In the wake of a UCC Confessions post lambasting tracksuit-wearers, guest editor Sinead Gallivan wore the same outfit to college for a week to see if people really care what you wear to college.
As if from thin air, UCConfessions emerged on Twitter as a much-followed confessional page, offering UCC students an opportunity to post their unfiltered thoughts — leading to outrage and potential romances. How could we forget the Boole Library romance?
Recently, the page posted a ‘confession’ where one student lambasted people on campus for wearing tracksuits. The confessor boasted that they like to put in an effort for college and care about their appearance.
It led me to wonder—although the central message of the column—is it true that nobody actually cares what anyone else wears to college? Having been almost €300 in debt for over a month after buying a North Face puffer jacket at the start of the year I half-hoped this wasn’t true.

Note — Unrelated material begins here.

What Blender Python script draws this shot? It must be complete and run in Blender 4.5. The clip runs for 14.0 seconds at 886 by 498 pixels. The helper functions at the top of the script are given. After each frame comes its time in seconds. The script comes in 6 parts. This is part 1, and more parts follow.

So, I jumped at the chance to have my own Week in My Wardrobe debut, and decided I would wear the same outfit (washed nightly, dried on the rads while my mom yelped about the price of having them on just to dry clothes). Shock horror – Motley fashion editor Paul McLauchlan was on the ball and no one batted an eyelid at my five-times reworn outfit.
When I had my first go at writing this article, I went day by day, analysing the reactions of my friends, people in my course, my family and those familiar faces from around campus whose timetables just seem to magically coincide with yours everyday, as we flock to the student centre for hours-long chit-chats.
I read it back to myself and nearly died from boredom so, in summary, no one noticed until Friday and when they did, nobody particularly cared.
Throughout the week, I learned a lot about my own preconceptions about how we dress ourselves. I felt like people would think I was dirty, hadn’t gone home or couldn’t afford new clothes.
In a capitalist society obsessed with fast fashion, we feel like there’s an expectation to wear different clothes everyday and reinvent our wardrobes, as well as our personal style, on a regular basis as well. I realised at the end of the week that these pressures are primarily self-inflicted and having a Zuckerberg-esque personal uniform actually didn’t make my peers see me as a filthy cretin.
Moreover, I thought that the concept of re-wearing outfits is interesting from a sustainability perspective. Sustainability is a massive buzzword in fashion at the moment but, living in a consumption-driven society, we tend to neglect the fact that wearing clothes you already own is the easiest, cheapest way to make your fashion addiction more sustainable.
That being said, it doesn’t need to be taken to the extreme of wearing one outfit per week, but mixing, matching and reworking bits and bobs already hanging around in your room has an overwhelmingly positive effect on your bank balance as well as the planet.
All things said, I wholeheartedly agree with Paul’s claims that no one really pays attention to what other people wear – at least not in a judgmental sense. The only comments I ever received about my outfit for the week were people asking where I got the massive green puffer from – looking to buy one themselves, not mock my shopping habits.
People care about what you wear, just not in the way you think they do.
As for the jacket, that belongs to my friend. Borrowed indefinitely.